Click. 2-2. The jersey stayed on.

Refresh. Watching through one eye, half-closed. No change! And as has become painfully clear, no news is good news as far as the Vipers are concerned. Oh wait... The timer hasn’t actually moved on since I last checked. The damn thing’s stuck.

Click. Oh here we go, the timer’s moved... We’ve conceded two more goals. Swearwords.

Two minutes later. Click. Braehead 30 – 12 Vipers?! Jesus H! What kind of monumental – oh wait, that’s just the shots on goal. It’s still only 4-2. Thank the lord.

Cuddles. Because hockey players need love too. And because. Well, it's just nice, okay? Leave me alone!

We’ve not yet won a match when I’ve been following on live scores. So I’m pretending not to watch. Trying to fool it. Using the score card I try and recreate the action in my mind, to get a feel for the game, the penalties for example – number, offence, culprit (not many – everyone must be behaving themselves). And the shots on; they had a lot more than us, does that mean we’re backs-to-the-wall again?
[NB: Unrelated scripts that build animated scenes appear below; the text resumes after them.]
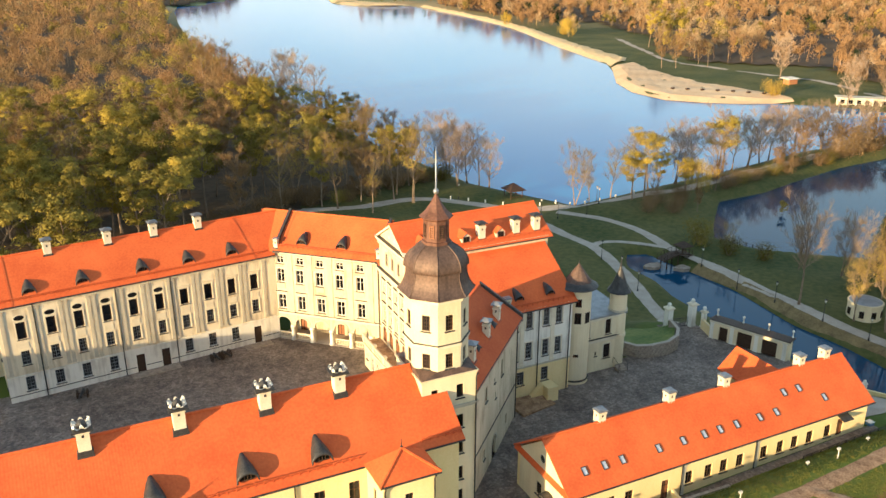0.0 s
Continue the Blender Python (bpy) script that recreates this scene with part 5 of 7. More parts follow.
def round_window(parent, cx, cy, r, ang, z, w, h):
    a = radians(ang)
    px_, py_ = cx + r * math.cos(a), cy + r * math.sin(a)
    d = Vector((-math.sin(a), math.cos(a), 0))
    sd = Side((px_ - d.x, py_ - d.y), (px_ + d.x, py_ + d.y))
    bm = bmesh.new()
    m = sd.spot(1.0, z, 0.04)
    box(bm, -w / 2, 0.0, 0, w / 2, 0.12, h, m)
    ob = part("window", bm, GLASS, parent)
    bm = bmesh.new()
    for b in ((-w / 2 - 0.07, 0, -w / 2, h), (w / 2, 0, w / 2 + 0.07, h), (-w / 2 - 0.07, h, w / 2 + 0.07, h + 0.08), (-0.025, 0, 0.025, h), (-w / 2 - 0.12, -0.1, w / 2 + 0.12, 0)):
        box(bm, b[0], -0.04, b[1], b[2], 0.1, b[3], m)
    part("window_frame", bm, FRAME, ob)


for ang, z, w, h in ((-160, 7.8, 0.6, 1.3), (-118, 7.8, 0.7, 1.35), (-75, 7.8, 0.6, 1.3), (-118, 10.2, 0.6, 0.9), (-165, 3.4, 0.8, 1.6), (-118, 3.0, 0.5, 0.18)):
    round_window(turA, 28.3, 17.4, 1.84, ang, z, w, h)
turB = thing("small_turret", (36.0, 18.4, 8), "small round corner turret with dark pointed roof", "turret")
bm = bmesh.new()
lathe(bm, [(1.2, -1.6), (1.18, 3.2), (1.32, 3.3), (1.32, 3.65), (1.18, 3.75), (1.18, 6.9), (1.3, 7.1), (1.18, 7.3), (1.18, 9.7), (1.28, 9.85), (1.28, 10.0)], 22, 35.9, 18.5)
part("wall", bm, CREAM, turB)
bm = bmesh.new()
lathe(bm, [(1.7, 9.82), (1.66, 9.95), (1.3, 10.35), (0.98, 11.0), (0.68, 11.8), (0.36, 12.7), (0.12, 13.35)], 10, 35.9, 18.5, 0.2)
tr = part("roof", bm, LEAD, turB, "dark lead pointed roof")
bm = bmesh.new()
lathe(bm, [(0.12, 13.25), (0.2, 13.45), (0.1, 13.65), (0.06, 14.3), (0.006, 14.9)], 8, 35.9, 18.5)
part("finial", bm, IRON, tr)
bm = bmesh.new()
lathe(bm, [(1.2, 7.0), (1.36, 7.1), (1.36, 7.28), (1.2, 7.32)], 22, 35.9, 18.5)
part("band", bm, GREYTRIM, turB)
small = thing("turret_block", (32, 20, -1.2), "two-storey cream block with flat grey metal roof", "building")
s_f = Side((29.6, 17.6), (36.4, 17.6))
sw = [(0.75, 4.2, 0.9, 2.4), (4.2, 4.2, 0.9, 2.2), (4.2, 0.6, 1.1, 2.1), (0.75, -1.2, 0.95, 2.8), (6.0, -0.4, 0.8, 2.1), (2.4, 1.2, 0.3, 0.6)]
wall("wall", s_f, -1.6, 6.9, sw, CREAM, small)
for i, h in enumerate(sw):
    window(small, s_f, *h, "door" if i in (3, 4) else "grid", name="door" if i in (3, 4) else "window")
moulding("string_course", s_f, 0, 6.8, 3.25, 3.7, 0.22, PALE, small)
moulding("cornice", s_f, 0, 6.8, 6.5, 6.9, 0.25, PALE, small)
moulding("lead_flashing", s_f, 0, 6.4, 3.71, 3.82, 0.25, LEAD, small)
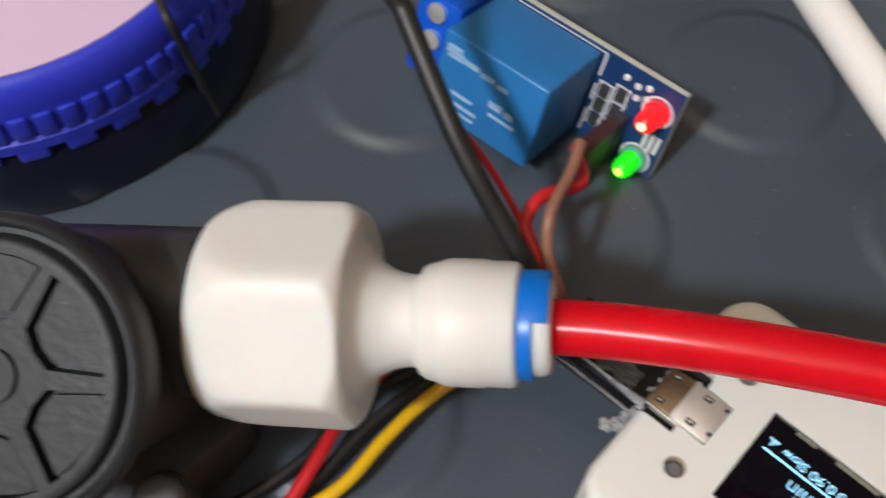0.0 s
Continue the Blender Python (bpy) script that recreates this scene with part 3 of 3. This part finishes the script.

Charlie playing another blinder? I even had a little knuckle-chew to try and recreate those game-night nerves. I found myself idly wondering whether Mike Prpich’s beard had put in an appearance. I worried for a bit that my level of interest in the aforementioned face fuzz might have reached the point of obsession. I’m sure people have had harassment suits taken out against them for less. If only he’d just let me near enough with my ruler to make an accurate measurement... Restraining order for one, please!

And so I am forced to reflect on my dirty little habit, and all its fanciful nuances. I imagine the questions I might be asked, if I went for help. Do I want to quit hockey? Nope. Maybe cut down, just a little? Not really, thank you. I just need to learn to live with my addiction. And to learn that others around me are capable of enjoying the finer things in life in moderation, even if I am not. And to find humour in the fact that I am going cold turkey, at Christmas. So who out there can help me in my time of need? And by help, what I probably mean is, indulge me, or at least make me feel like I’m not alone. Because yes, I am a hockey addict; but I wouldn’t have it any other way.